You respond because you gain access to a verified, anonymized compensation snapshot from your own peer group — not from strangers or scraped data. You contribute one data point and, once the minimum threshold is reached, receive the same dataset the Requester does.

Because this data centers tightly on professionals like you, we believe you’ll find real value in the resulting report — whether you’re exploring a new role externally or preparing to have a "conversation" with your manager about a raise.

The longer view

Salary Confidential treats compensation data as shared professional intelligence. By contributing to a Survey, you help build a dataset that benefits you and your peers equally. Respondents don’t earn money; the value is informational parity — seeing how your compensation compares across function, level, or company size.
You also help create a culture of transparency in which negotiation data flows horizontally between professionals, not top-down from employers or recruiters.
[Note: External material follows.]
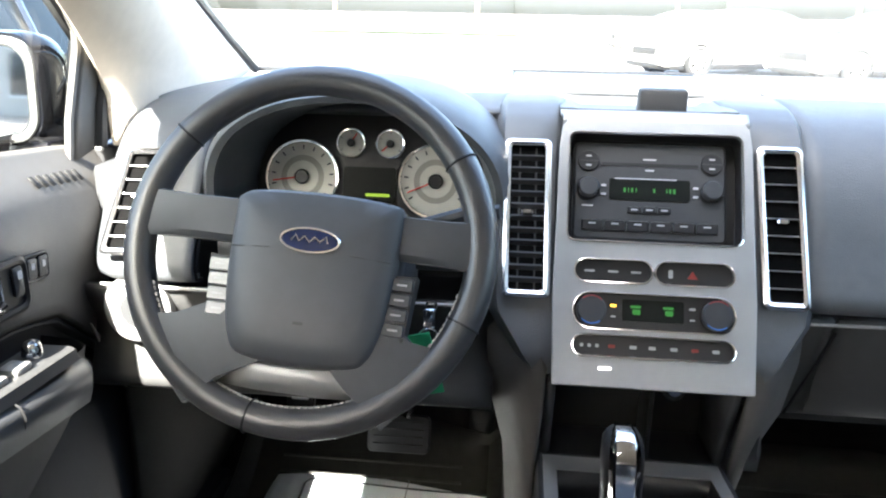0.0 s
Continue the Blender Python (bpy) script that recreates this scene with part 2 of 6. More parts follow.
def rrect(w, h, r, n=5):
    """Points of a rounded rectangle w by h about the origin."""
    out = []
    r = min(r, w / 2 - 1e-5, h / 2 - 1e-5)
    for k, (sx, sy) in enumerate(((1, 1), (-1, 1), (-1, -1), (1, -1))):
        for i in range(n + 1):
            a = math.pi / 2 * (k + i / n)
            out.append(((w / 2 - r) * sx + r * math.cos(a), (h / 2 - r) * sy + r * math.sin(a)))
    return out


class Face:
    """A tilted flat: a point p on it, across (u) and up (v); n points out of it."""
    def __init__(self, p, u, v):
        self.p, self.u, self.v = Vector(p), Vector(u).normalized(), Vector(v).normalized()
        self.n = self.u.cross(self.v).normalized()

    def at(self, a, b, c=0.0):
        return self.p + self.u * a + self.v * b + self.n * c

    def plate(self, poly, a, b, c0, c1, edge=0.0):
        """A slab with the outline poly about (a, b), from height c0 to c1."""
        ring = lambda c, k: [self.at(a + x * k, b + y * k, c) for x, y in poly]
        if edge:
            size = max(abs(x) for x, y in poly)
            return b_loft([ring(c0, 1), ring(c1 - edge, 1), ring(c1, 1 - edge / size)])
        return b_loft([ring(c0, 1), ring(c1, 1)])

    def bezel(self, outer, inner, a, b, c0, c1, edge=0.0):
        """A bezel between two outlines of equal count."""
        ring = lambda poly, c: [self.at(a + x, b + y, c) for x, y in poly]
        mid = [((x + u) / 2, (y + v) / 2) for (x, y), (u, v) in zip(outer, inner)]
        secs = [ring(inner, c0), ring(outer, c0), ring(outer, c1 - edge), ring(mid, c1), ring(inner, c1 - edge), ring(inner, c0)]
        bm = b_loft(secs, cap=False)
        bmesh.ops.remove_doubles(bm, verts=bm.verts, dist=1e-6)
        return bm

    def disc(self, a, b, r, c0, c1, n=28, edge=0.0):
        return b_cyl(self.at(a, b, c0), self.at(a, b, c1), r, r, n, edge)


def b_stitch(path, step=0.0075, length=0.0046, r=0.0005):
    """Dashes of thread along a path."""
    path = [Vector(p) for p in path]
    out, acc = [], 0.0
    for a, b in zip(path, path[1:]):
        d = (b - a)
        L = d.length
        if L < 1e-6:
            continue
        d /= L
        s = (step - acc) % step
        while s < L:
            out.append((a + d * s, d))
            s += step
        acc = (acc + L) % step
    bm = bmesh.new()
    for p, d in out:
        o = d.orthogonal().normalized()
        q = d.cross(o)
        ends = [[bm.verts.new(p + d * t + o * x * r + q * y * r) for x, y in ((1, 1), (-1, 1), (-1, -1), (1, -1))] for t in (-length / 2, length / 2)]
        for i in range(4):
            j = (i + 1) % 4
            bm.faces.new((ends[0][i], ends[0][j], ends[1][j], ends[1][i]))
        bm.faces.new(ends[0])
        bm.faces.new(ends[1])
    return bm


def lerp(a, b, t):
    return a + (b - a) * t


def key(t, *pairs):
    """Smooth interpolation through (t, value) pairs."""
    if t <= pairs[0][0]:
        return pairs[0][1]
    for (a, x), (b, y) in zip(pairs, pairs[1:]):
        if t <= b:
            k = (t - a) / (b - a)
            return lerp(x, y, k * k * (3 - 2 * k))
    return pairs[-1][1]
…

Even if you have limited personal interest in the report you’re helping create, remember that some peers face far greater challenges when negotiating — because of their background, education, or other factors. Everyone is an underdog in certain ways somewhere. And nothing levels the field like cold, hard facts. Salary Confidential’s mission is to put data under everyone’s feet so they can stand strong in power-imbalanced conversations.

These aren’t strictly the battles of single individuals: each person who raises their own salary bar helps improve overall baselines for everyone who comes after them.

By responding, you join this mission to support fairer compensation practices and workplace equity.